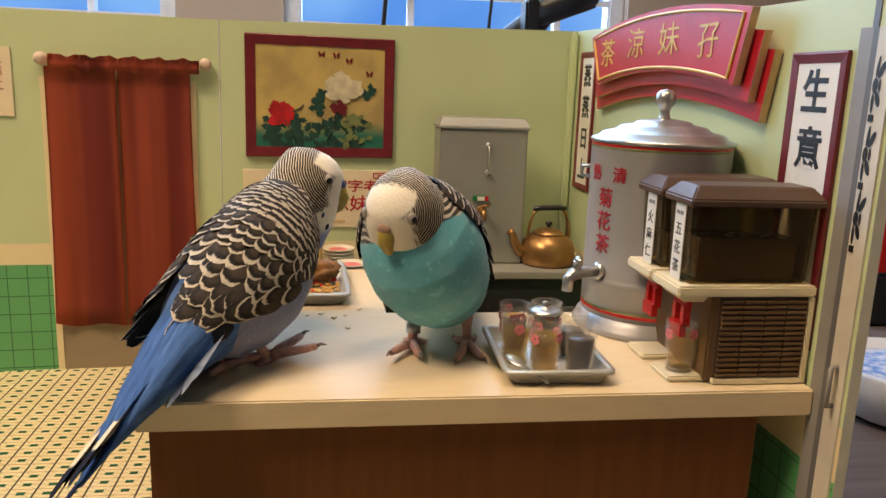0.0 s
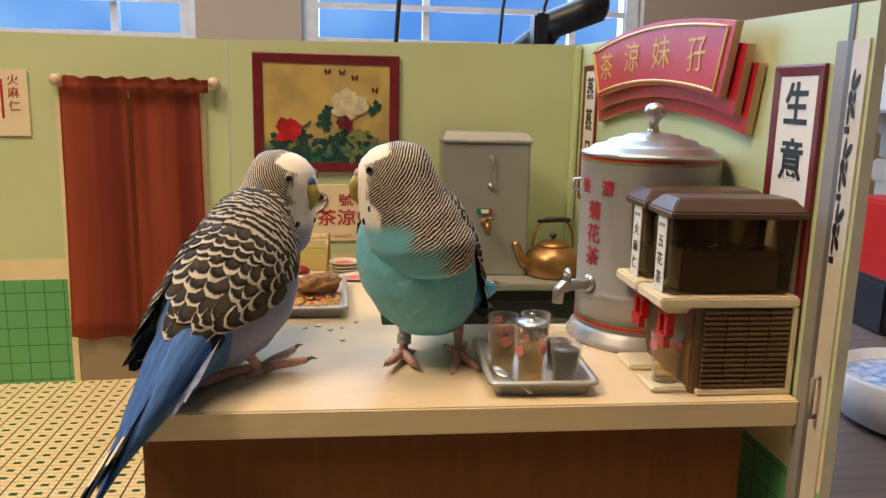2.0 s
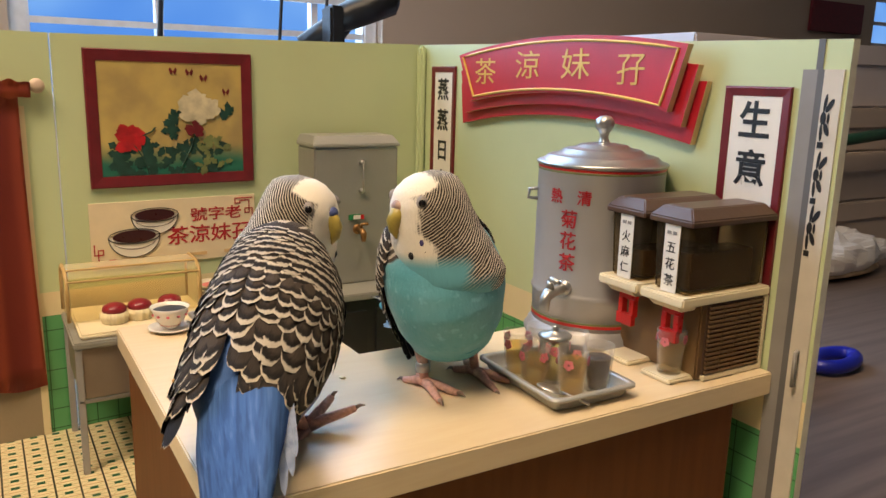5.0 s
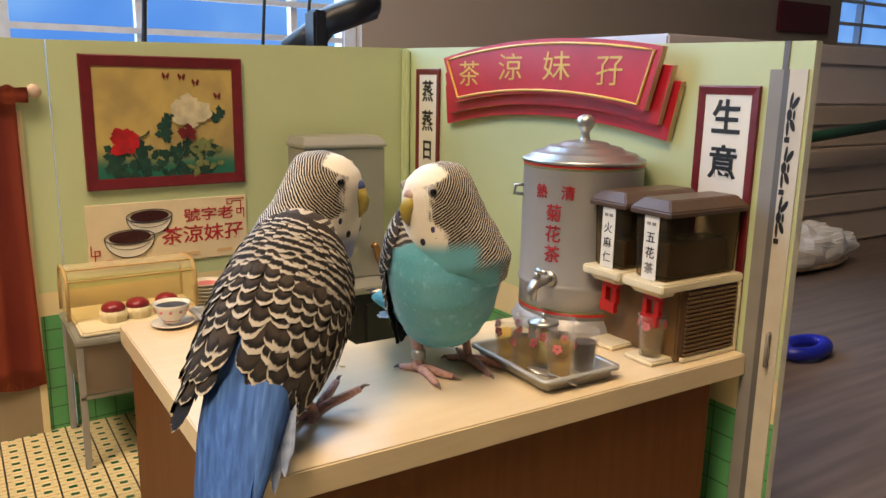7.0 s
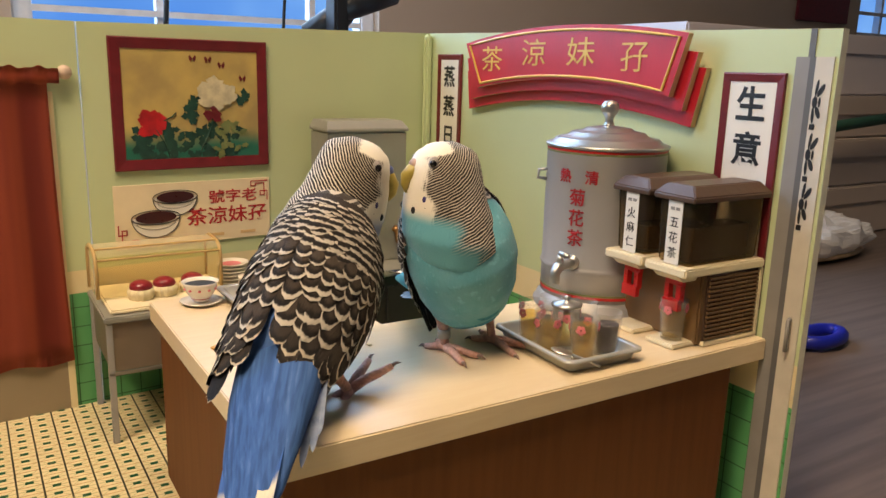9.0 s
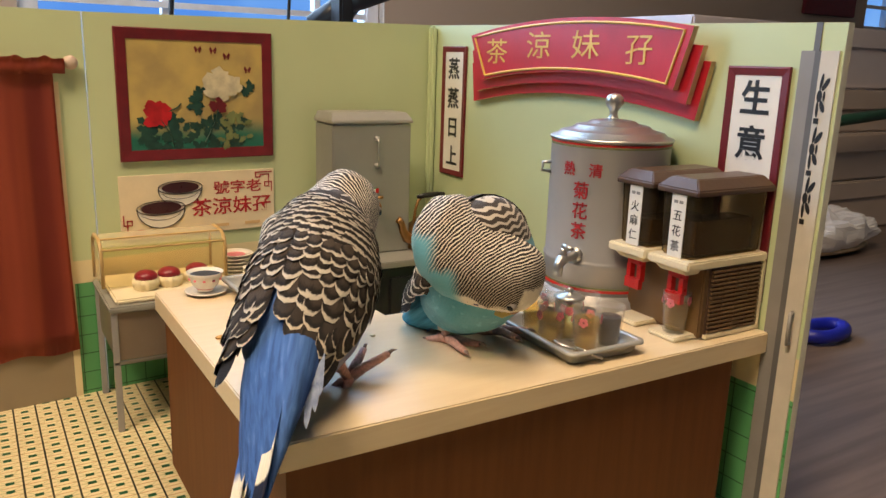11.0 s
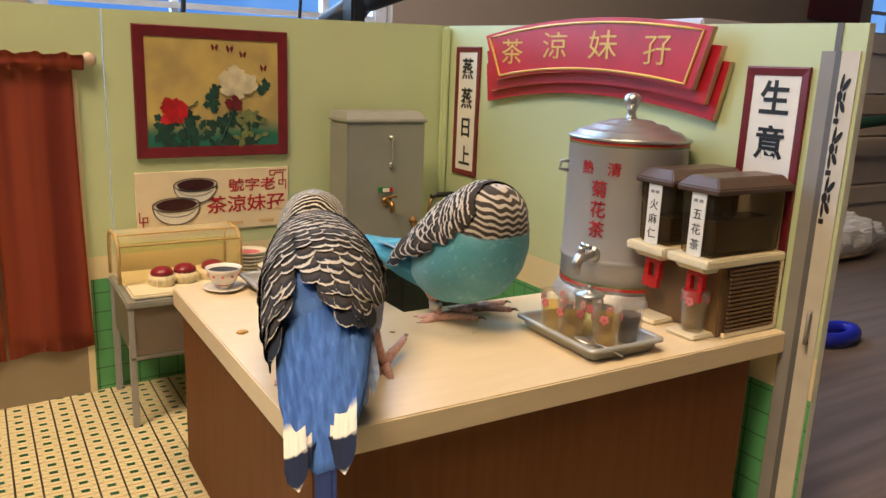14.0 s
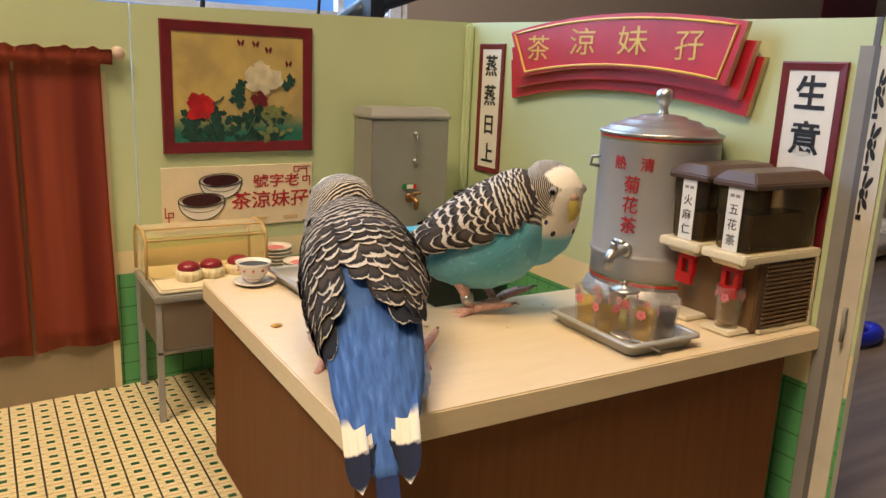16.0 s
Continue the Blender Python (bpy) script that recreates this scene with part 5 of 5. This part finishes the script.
--------
# What you need to do
Write the material out again exactly as it appears, dropping the pictures.

# Full answer
0.0 s
2.0 s
5.0 s
7.0 s
9.0 s
11.0 s
14.0 s
16.0 s
Continue the Blender Python (bpy) script that recreates this scene with part 5 of 5. This part finishes the script.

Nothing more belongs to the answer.